Blog by Guest Blogger: Cherri Foytlin, Gulf Coast Mother of 6, and State Director, Bold Louisiana.
This week, central and southwestern Louisiana have been slammed by unprecedented floods. Over the weekend, I watched heavy rains pour down on my community and my own home sink into rising waters.
Across the region, tens of thousands of people have been evacuated, thousands of homes damaged, and at at least eleven people killed. This fills my heart with both a deep sadness and deep anger — at the fossil fuel companies driving this ongoing crisis, and at an Administration that continues to sell them the right to do so.
Next Wednesday, on August 24th, the Obama administration is planning to sell off an area the size of Virginia for offshore drilling in the Gulf of Mexico.
We need to keep fossil fuels in the ground and stop treating the Gulf Coast like a sacrifice zone.
Offshore drilling endangers both the people of the Gulf and the climate we depend on. In the midst of this climate-driven disaster, moving forward with this auction is unconscionable.

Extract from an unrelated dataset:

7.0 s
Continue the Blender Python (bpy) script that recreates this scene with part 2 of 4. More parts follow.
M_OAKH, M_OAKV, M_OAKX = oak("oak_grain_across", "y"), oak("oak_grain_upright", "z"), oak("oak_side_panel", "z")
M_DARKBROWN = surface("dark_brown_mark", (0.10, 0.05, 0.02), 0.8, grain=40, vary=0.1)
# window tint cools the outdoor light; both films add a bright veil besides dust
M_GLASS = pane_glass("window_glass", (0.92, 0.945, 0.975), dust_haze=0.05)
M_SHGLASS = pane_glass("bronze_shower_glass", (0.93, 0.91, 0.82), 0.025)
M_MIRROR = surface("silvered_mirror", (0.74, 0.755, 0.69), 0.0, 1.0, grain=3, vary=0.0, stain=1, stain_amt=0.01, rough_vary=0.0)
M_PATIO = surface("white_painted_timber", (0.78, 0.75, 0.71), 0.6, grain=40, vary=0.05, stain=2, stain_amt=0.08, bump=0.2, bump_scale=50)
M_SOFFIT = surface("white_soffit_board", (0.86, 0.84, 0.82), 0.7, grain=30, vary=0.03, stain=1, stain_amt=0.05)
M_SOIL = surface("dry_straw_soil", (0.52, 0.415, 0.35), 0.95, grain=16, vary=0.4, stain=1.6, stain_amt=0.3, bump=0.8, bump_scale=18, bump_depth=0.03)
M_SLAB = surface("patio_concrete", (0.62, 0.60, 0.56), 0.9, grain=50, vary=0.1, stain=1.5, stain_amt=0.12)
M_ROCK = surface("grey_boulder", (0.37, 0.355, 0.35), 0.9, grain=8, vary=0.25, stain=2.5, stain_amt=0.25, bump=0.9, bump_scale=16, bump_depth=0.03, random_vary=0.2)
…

Doing it at the New Orleans Superdome — the site of one of the most visible and tragic instances of climate injustice in recent history — is nothing short of insulting.
We’ve been organizing and resisting for decades here on the Gulf Coast, but right now, we need to come together as a movement and support both the organizing and the relief efforts that are underway on the ground. Like all climate crises, this flood will most gravely impact the already marginalized in our society — poor people, people of color, the elderly. You can make a donation to support disaster relief and recovery here.
This climate event is being called a “1,000 year flood” and a “truly historic event,” and according to the Red Cross, it’s the worst U.S. disaster since Superstorm Sandy.1 This type of storm is far from normal — but it could become normal if we don’t act now. This auction would enable the fossil fuel industry to do more of the very thing that is intensifying these floods in the first place.
No more business as usual. My beloved Gulf coast is not for sale.